By Shaila Kotadia (@shpostrapheaila)
Imagine stepping onto the turf at CenturyLink Field, home of the NFL’s Seattle Seahawks, engulfed by the loudest crowd in the history of sports, and trying to get them to cheer for their arch-rival, the San Francisco 49ers. That was essentially the situation in which science personality Bill Nye found himself earlier this week, when he ventured into the Creation Museum in Petersburg, KY for a debate on evolution with Museum president Ken Ham. Beyond the ramifications for evolutionary biology, the debate presented a fascinating example of an effort to communicate science to a non-expert audience.
Many within the scientific community criticized Nye for even participating in the first place, pointing out that he is not an expert on evolution, and that by agreeing to debate Ham he was justifying the position of creationists.

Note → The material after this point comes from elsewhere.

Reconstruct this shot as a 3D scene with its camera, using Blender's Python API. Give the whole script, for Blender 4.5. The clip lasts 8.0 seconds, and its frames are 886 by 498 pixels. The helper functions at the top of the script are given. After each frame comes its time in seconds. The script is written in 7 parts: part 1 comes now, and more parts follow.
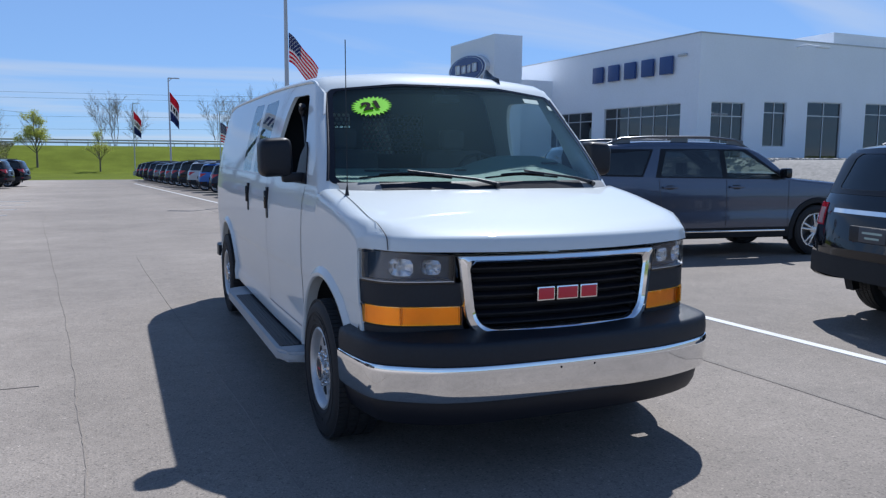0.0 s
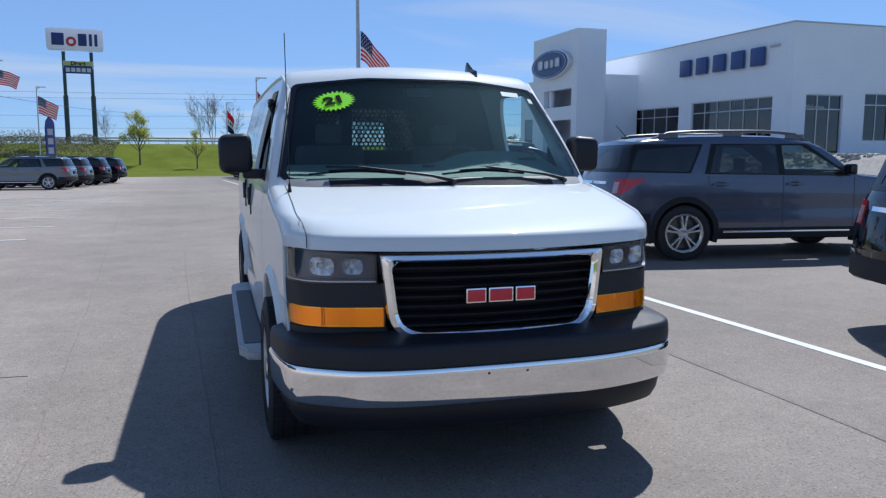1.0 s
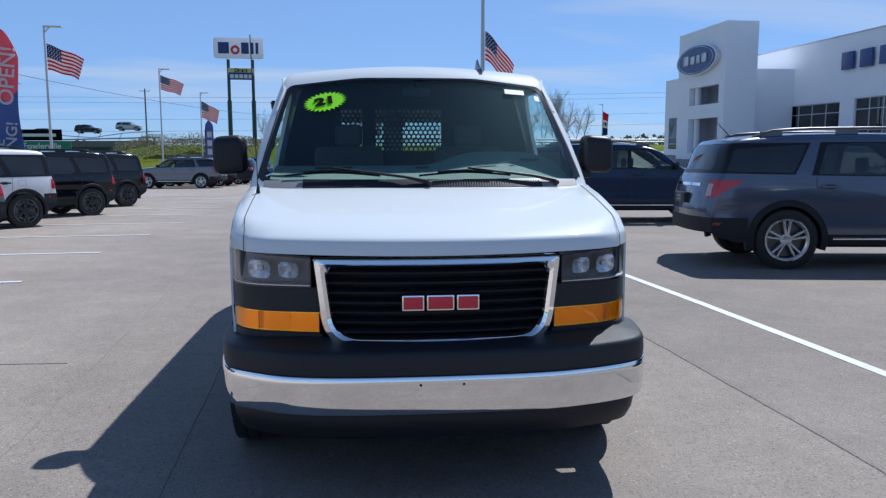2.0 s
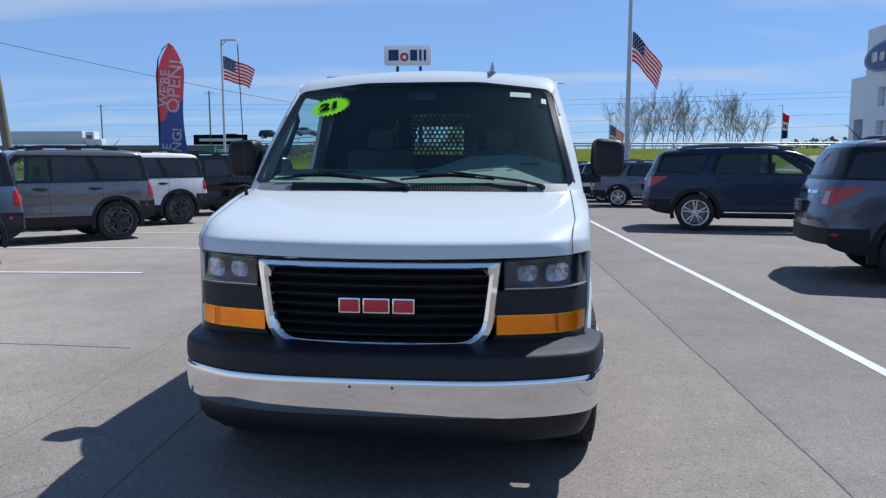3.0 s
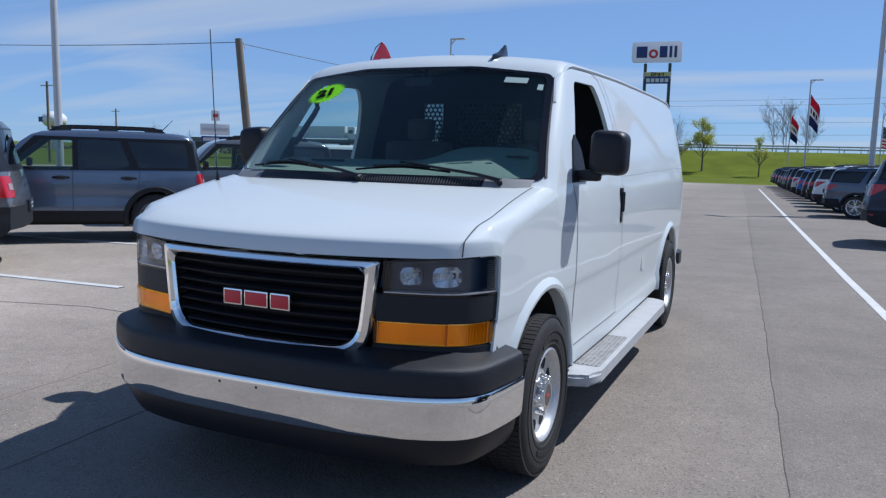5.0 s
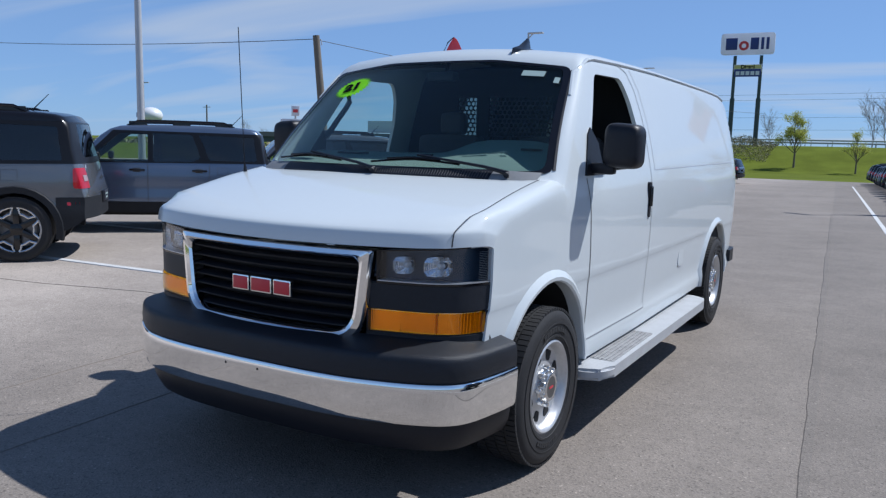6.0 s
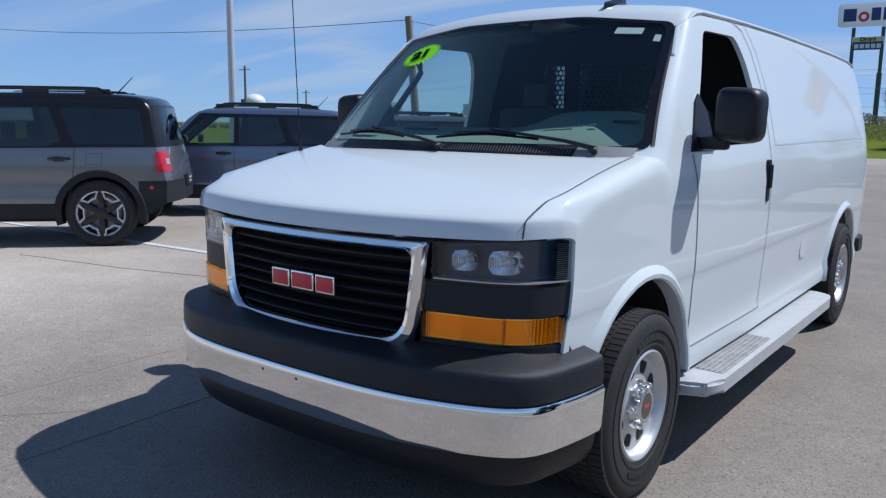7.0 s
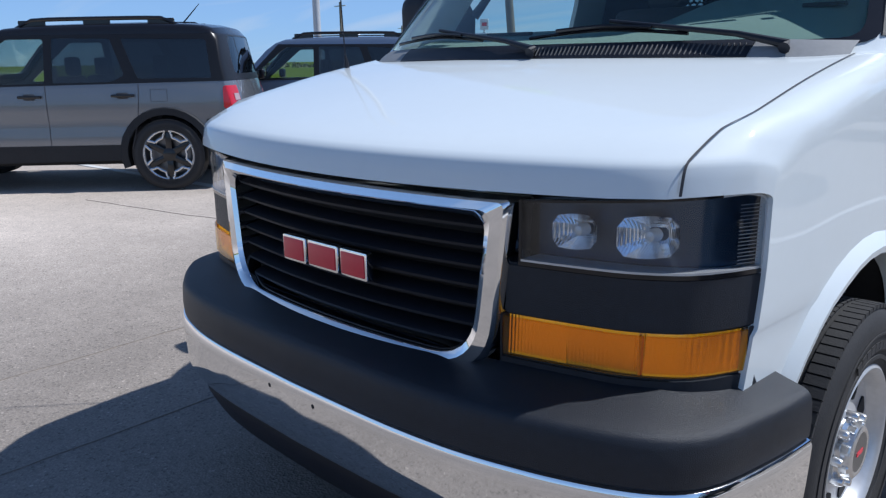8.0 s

Nye, however, relished the debate as an opportunity to communicate about science, pointing out that he hoped to “draw attention to the importance of science education here in the United States.” His performance serves as an insightful guide for how those interested in science communication can perform under the most difficult of circumstances.
Given that the event featured back-and-forth statements without interjections, it was difficult for each participant to react to opposing viewpoints. However, Nye gave a master class in how to keep cool in the face of hostility: rather than reacting negatively, he listened to what the other side had to say and responded in a level-headed manner with confidence and facts that reinforced his position. Nye also made good use of his delivery, throwing in colloquialisms and jokes, and using intonations that engaged the audience. This kept the tone of the debate relaxed and friendly, removing the aggression that sometimes overshadows intellectual components.
Furthermore, Nye was able to use examples from his own life to make his presentation more relatable. Both scientists and non-scientists have loved ones who have been diagnosed with cancer or heart disease or diabetes; making a personal connection is an effective approach to softening the nature of the audience, helping to persuade them to be more objective and eliminating unrecognized biases.
In the end, Nye both won and lost the debate. While his points were made with fervor, he tried to fit a lot of science into minimal time, likely making it difficult for the average viewer to really digest all of the facts. When explaining complex scientific concepts, it is best to keep it simple and to the point, and then fill in details as questions arise. Nye also faced a difficult opponent who refuted his arguments with a “if you can’t see it, then you can’t believe it” attitude and constantly referred back to the Bible when asked questions about unsolved scientific problems. Given such stubbornness, scientists need to recognize when there is difficulty reasoning with the other side, and do their best to lay out their story clearly and concisely.
But from an outreach perspective, Bill Nye was a clear winner. Whether or not creationists were converted to evolutionists or vice-versa is immaterial. Scientists are often told that they must communicate their science to the public. Refusing to engage with different audiences leads to confusion, mis-information and distrust, all of which make our jobs as scientists even more difficult. Take the opportunity to learn from Bill Nye about how you can use your words to help others understand the beauty of science. If more scientists stood up to promote and defend science, then this debate might not have even been necessary in the first place.